The soundtrack keeps it all together.  Composed by Christian Davis and Reuven Herman, it is both ever-present and slow building.  This film, as I said, is suspenseful.  It also creates a visceral feeling of dread.  The score gets a lot of the credit for that.

Even the things that seemed like liabilities, at first, help make the movie effective.  The cinematography and set design are very naturalistic.  At first, that seemed somewhat bland and uninspired.  However, that realistic approach makes it more nerve racking.  These are real people in the real world, and they are in danger.  A more stylized approach would have killed the empathy we have for the characters, and made the supernatural elements seem silly.  Also, Ms.
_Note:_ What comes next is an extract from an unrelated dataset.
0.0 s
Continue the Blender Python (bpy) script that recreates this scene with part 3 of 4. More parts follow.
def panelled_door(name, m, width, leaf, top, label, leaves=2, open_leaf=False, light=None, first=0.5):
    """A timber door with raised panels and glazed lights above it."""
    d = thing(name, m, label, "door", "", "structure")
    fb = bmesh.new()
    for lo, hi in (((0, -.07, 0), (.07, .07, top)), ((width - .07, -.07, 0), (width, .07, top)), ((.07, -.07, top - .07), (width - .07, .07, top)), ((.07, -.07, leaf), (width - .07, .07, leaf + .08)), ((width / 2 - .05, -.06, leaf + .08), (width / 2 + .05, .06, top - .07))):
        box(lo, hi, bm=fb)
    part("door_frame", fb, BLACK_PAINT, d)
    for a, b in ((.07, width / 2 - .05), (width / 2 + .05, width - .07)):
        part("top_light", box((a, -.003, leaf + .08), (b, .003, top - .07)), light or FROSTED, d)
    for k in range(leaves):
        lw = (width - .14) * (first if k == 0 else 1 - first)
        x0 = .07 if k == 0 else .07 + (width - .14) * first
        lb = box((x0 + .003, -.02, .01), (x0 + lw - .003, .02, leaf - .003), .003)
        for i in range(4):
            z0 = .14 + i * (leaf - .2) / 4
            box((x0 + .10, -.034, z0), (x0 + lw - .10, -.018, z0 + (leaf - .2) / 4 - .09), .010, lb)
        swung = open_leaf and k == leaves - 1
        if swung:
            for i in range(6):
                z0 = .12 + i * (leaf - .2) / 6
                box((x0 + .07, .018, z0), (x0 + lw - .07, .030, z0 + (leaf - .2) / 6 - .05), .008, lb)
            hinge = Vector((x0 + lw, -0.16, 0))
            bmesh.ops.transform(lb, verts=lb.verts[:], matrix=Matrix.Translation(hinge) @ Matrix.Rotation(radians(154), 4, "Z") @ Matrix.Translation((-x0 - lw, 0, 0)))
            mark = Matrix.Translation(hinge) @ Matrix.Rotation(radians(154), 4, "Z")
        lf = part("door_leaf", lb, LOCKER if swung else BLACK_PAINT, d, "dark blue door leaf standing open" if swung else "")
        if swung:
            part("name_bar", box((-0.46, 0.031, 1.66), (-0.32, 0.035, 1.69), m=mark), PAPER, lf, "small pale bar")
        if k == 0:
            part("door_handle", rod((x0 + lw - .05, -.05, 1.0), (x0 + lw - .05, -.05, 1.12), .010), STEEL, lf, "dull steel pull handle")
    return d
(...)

Niederpruem didn’t seem like the right fit for the character of Jo at first, but by film’s end, you will realize she was the best choice for the part.
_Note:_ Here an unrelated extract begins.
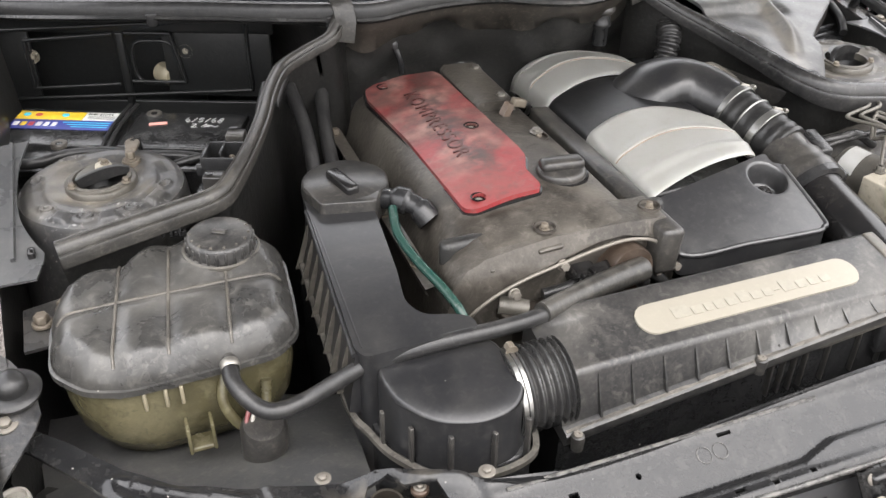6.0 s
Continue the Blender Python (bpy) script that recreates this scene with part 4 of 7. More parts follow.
# front of the engine: a cast apron over an arched recess
APR = [(-0.222, 0.868), (-0.216, 0.9), (-0.2, 0.918), (-0.178, 0.928), (-0.1, 0.936), (0.0, 0.936), (0.05, 0.932), (0.066, 0.922), (0.071, 0.9), (0.073, 0.84), (0.058, 0.84), (0.056, 0.885), (0.046, 0.9), (0.024, 0.916), (-0.006, 0.9225), (-0.04, 0.921), (-0.085, 0.912), (-0.133, 0.9), (-0.165, 0.888), (-0.19, 0.872), (-0.206, 0.852)]
tc = part("timing_cover", fsheet(APR, lambda x, z: 0.405 + 0.45 * max(0.0, z - 0.905) + 0.5 * max(0.0, abs(x + 0.075) - 0.11) ** 1.2, 0.05, step=0.009), "cast_alloy", eng, "oily brown cast front apron with an arched edge")
arch = smooth_path([(-0.205, 0.408, 0.852), (-0.19, 0.404, 0.871), (-0.165, 0.4025, 0.8875), (-0.133, 0.402, 0.9), (-0.085, 0.4015, 0.912), (-0.04, 0.402, 0.921), (-0.006, 0.403, 0.9225), (0.024, 0.402, 0.916), (0.046, 0.402, 0.9), (0.056, 0.403, 0.886)], 6)
part("cover_lip", tube(arch, 0.0022, 1, 8, smooth=False), "dusty_bolt", tc, "thin bright edge of the front cover")
for k in range(7):
    part("cable_wrap", lathe([(0.0035, -0.0008), (0.0045, 0), (0.0035, 0.0008)], (0.05 + 0.0016 * k, 0.402, 0.898 - 0.003 * k), (0.5, 0, -1), 12), "steel_pipe", tc)
part("front_recess", box((-0.07, 0.462, 0.85), (0.29, 0.02, 0.16), bevel=0.008), "bay_dirty", tc)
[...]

In the end, what makes this film so good is the attention to detail and the respect it has for the characters and story.  Nocturne takes death seriously.   It’s a shame more horror movies don’t do the same.

5 comments

  1. Phootthai Maidai

    B-movie; not the revelation described above, worse it was scripted by a Baptist minister? After Sunday school special? Jr high kids might like it though.

     
  2. The characters had many opportunities to break down the bathroom door before Vi mutilated and killled herself. The boyfriend did so only after the fact. Lame. Very lame.

     
    • Um . . . were you watching the movie or just looking for something to be wrong? Because, if you were actually watching the movie, you’d know why they didn’t break the door down.

       
  3. They couldn’t break down the door because the demon was making sure they couldn’t until it finished what it wanted to do with her. I thought this movie was good. 3 out of 5 stars.

     
  4. I’m confused about who Hank is! Is he her abusive father or abusive boyfriend?!!!